The annual COLA is designed to help Social Security recipients keep pace with rising consumer prices. While the official adjustment will not be announced until later this year, recent inflation trends have become a central factor in updated projections for 2027.
Social Security benefits are adjusted each year based on inflation measured through the Consumer Price Index for Urban Wage Earners and Clerical Workers (CPI-W). According to the Social Security Administration, the adjustment is determined by comparing average CPI-W readings during the third quarter of one year with those from the same period a year earlier.
For 2026, beneficiaries received a 2.8% COLA because CPI-W inflation increased by 2.8% during the third quarter of 2025. The latest estimate from The Senior Citizens League (TSCL) places the 2027 COLA at 3.8%, which would be one percentage point higher than the current year’s adjustment.
Inflation Trends Are Driving Higher COLA Expectations
Recent inflation data has contributed to expectations that the 2027 COLA could exceed the latest TSCL forecast. According to reports, CPI-W inflation fell to 2.2% in January before accelerating in subsequent months. CPI-W inflation reached 3.3% in March, 3.9% in April, and 4.4% in May. These increases were linked to rising energy prices associated with conflict involving Iran and disruptions affecting oil supplies and transportation routes.
According to the International Energy Agency, the conflict has resulted in what was described as the largest oil supply disruption in history. Supply chain bottlenecks and damaged infrastructure may continue to affect prices through the summer months.
A forecasting model from the Federal Reserve Bank of Cleveland shows the broader Consumer Price Index increasing 6.7% during the second quarter.
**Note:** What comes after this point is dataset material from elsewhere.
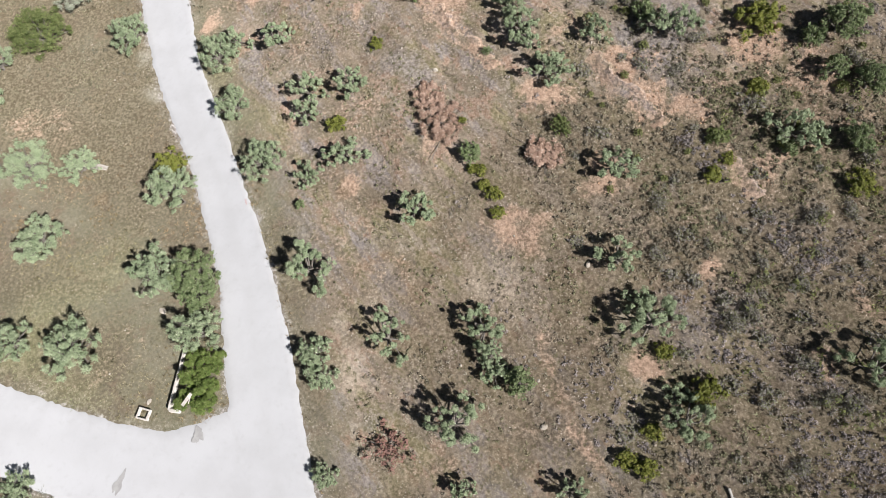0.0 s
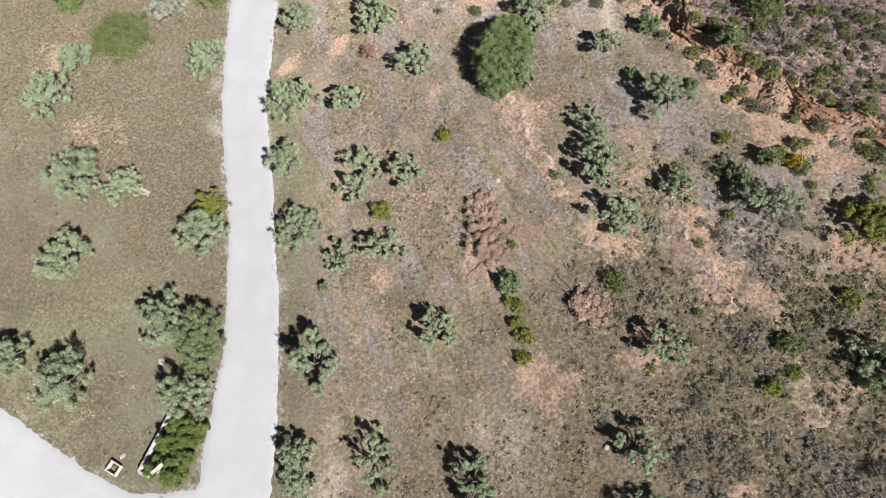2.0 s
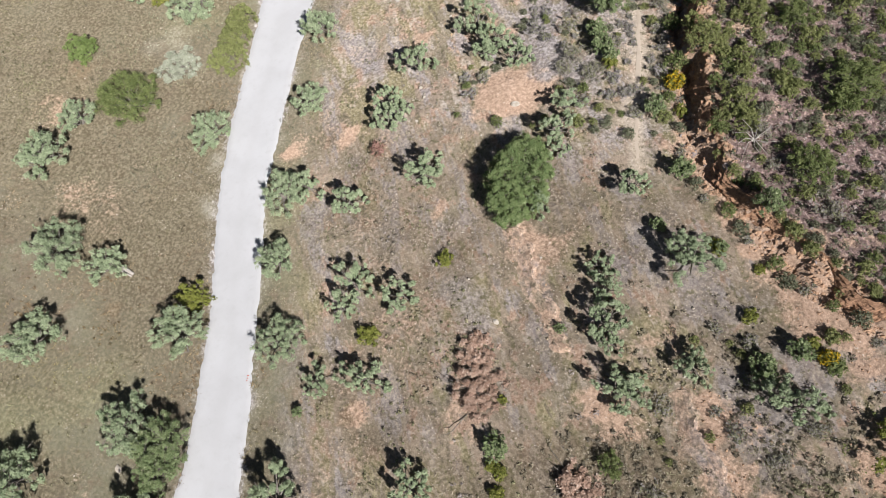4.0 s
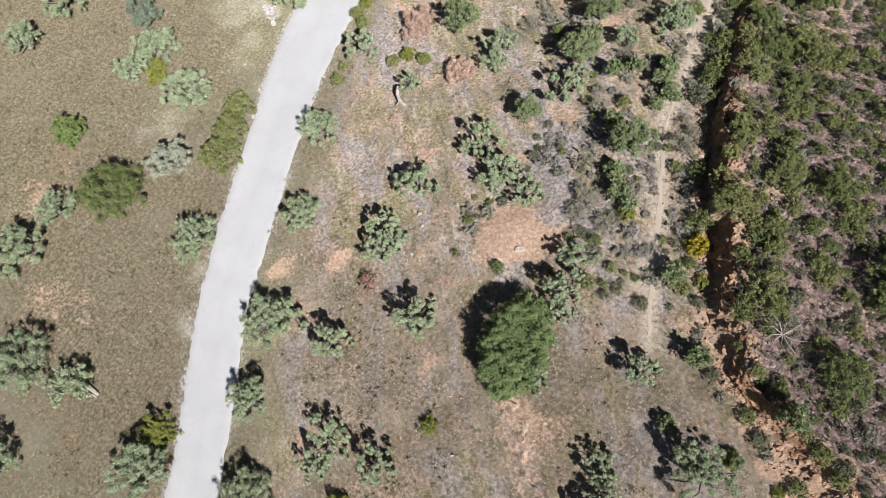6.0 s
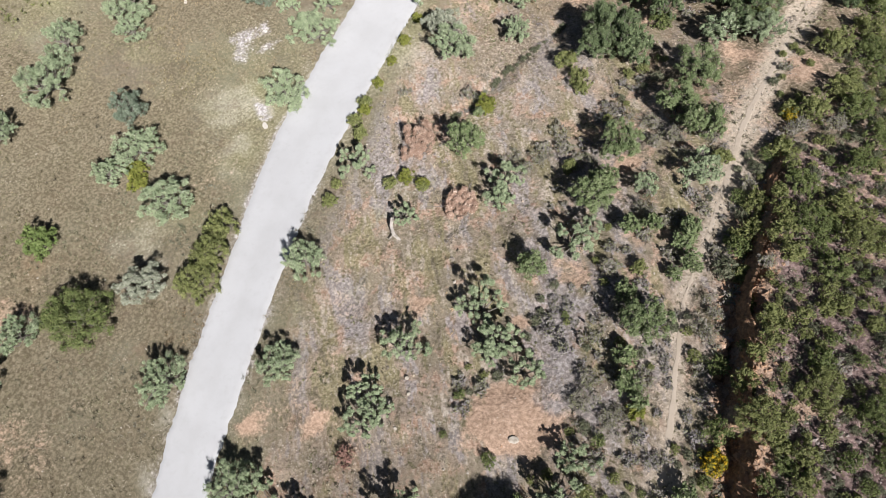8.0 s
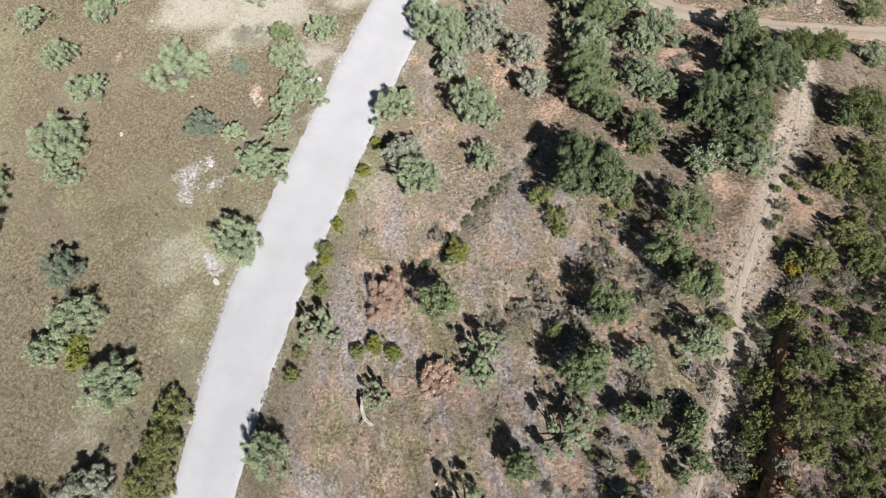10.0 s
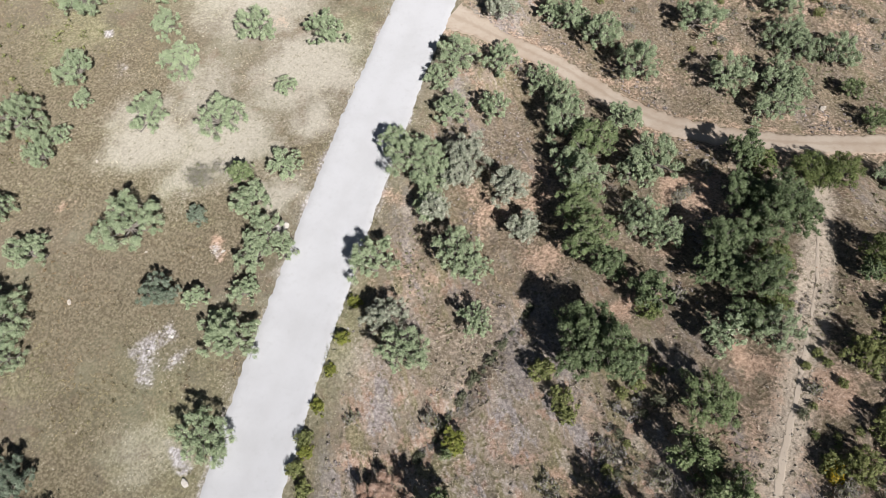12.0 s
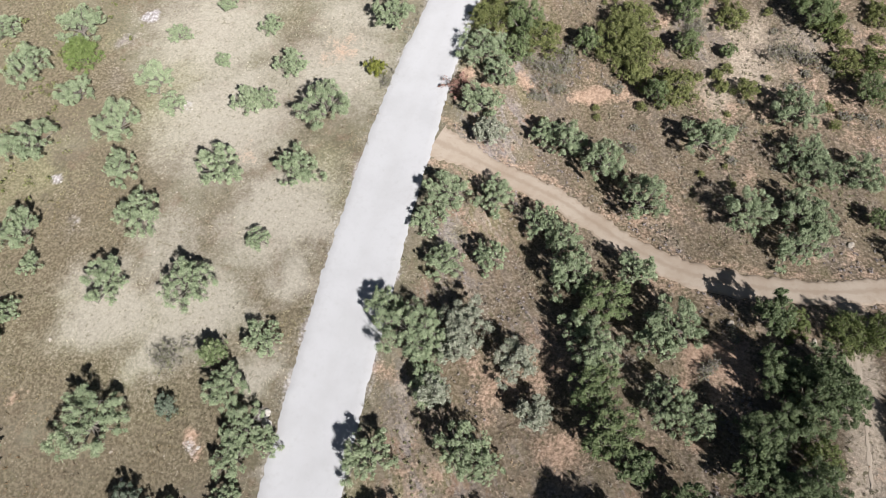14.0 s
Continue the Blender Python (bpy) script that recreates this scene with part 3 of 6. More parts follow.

While the CPI is not identical to the CPI-W used for Social Security calculations.
The report states that if CPI-W inflation remained at May’s level of 4.4% through the third quarter, Social Security benefits would receive a 4.4% COLA. Independent Social Security and Medicare policy analyst Mary Johnson, formerly affiliated with TSCL, recently increased her forecast to 4.7%. According to Johnson, there is “a considerable likelihood” that the estimate could move higher as additional inflation data becomes available.
What Different COLA Scenarios Could Mean for Beneficiaries
The official 2027 COLA is expected to be announced after third-quarter inflation data becomes available. The Bureau of Labor Statistics is scheduled to publish its September inflation report on October 14, and the Social Security Administration is expected to announce the adjustment on the same day. Different COLA outcomes would affect average monthly benefits. For retired workers receiving an average benefit of $2,081 today, a 3.8% COLA would raise that amount to $2,160 per month. A 4.7% COLA would increase the average monthly benefit to $2,179.
Under the 3.8% scenario, the average retired worker would receive an additional $79 per month, or $948 over a full year. Under the 4.7% scenario cited in the report, the increase would be $98 per month, totaling $1,176 annually. Similar increases are shown for spouses, survivors, and disabled workers receiving Social Security benefits.